All of which is to say that specialists at auction houses aren’t oblivious to the extreme gender imbalance in the art market, and I have no doubt several of them are trying to reset the scales. But ultimately the prime objective is to make money. Slotting nine times more men than women into a sale of artworks spanning the entire 20th century—not just the especially testosterone-soaked Impressionist and art Modern period—speaks volumes about the types of artists still most in demand at the marketplace’s pinnacle in fall 2020.
BOY CRAZY
The estimates in the Christie’s sale were as telling as the sales figures in this regard. Sure, bidders went beast mode for “Stan,” propelling the fossil light years past its estimate of $6 million to $8 million. Yet only one work by a woman artist matched the dinosaur’s pre-sale valuation: Tamara de Lempicka’s Les deux amies (1930). The painting sold for a premium-inclusive $9.4 million—good for her third-highest price at auction per the Artnet Price Database, but still far south of “Stan.”
This too can be caveated, of course. The New York Times judged “Stan” to be the most complete T-Rex skeleton to come to auction since 1997, when Chicago’s Field Museum of Natural History acquired a remarkable fossil named “Sue” for just under $8.4 million (about $13.5 million today after adjusting for inflation). If you were in the market for T-Rex bones, then, there was no telling when another set as rare and remarkable as “Stan” would be available after this particular sale. That's a classic recipe for the eruption of a bidding war.

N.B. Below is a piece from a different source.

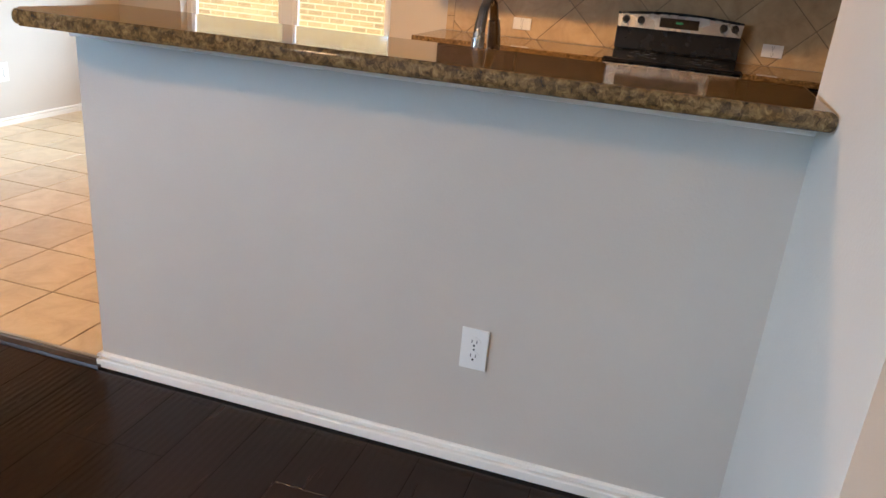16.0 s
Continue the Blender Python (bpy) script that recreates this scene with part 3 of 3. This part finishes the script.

But the hunger is the point, not the extraordinariness of "Stan." There were no indications that Cy Twombly’s Untitled (Bolsena), which skied past “Stan” to become the sale’s top lot at $38.7 million with fees, qualified as a once-in-a-generation painting; the same seems to be true for the untitled Mark Rothko canvas that sold for $31.3 million, or only $500,000 less than the T-Rex. Both of those works out-earned the cumulative sales of the five women artists featured in the same auction, too.
Ultimately, the buying audience is the buying audience. They want what they want. Of course, this also begs the question of why blue-chip auction buyers skew so heavily toward male artists. Even beyond the enduring value assigned to the traditional, dude-centric Western art-historical canon, that’s a much more complex question that I’ll have more to say about a little later this month. Until then, the success of “Stan” is an object lesson for multiple realities of the high-end auction market in 2020. Let’s hope some of them crumble into dust by the time another T-Rex fossil appears on the block.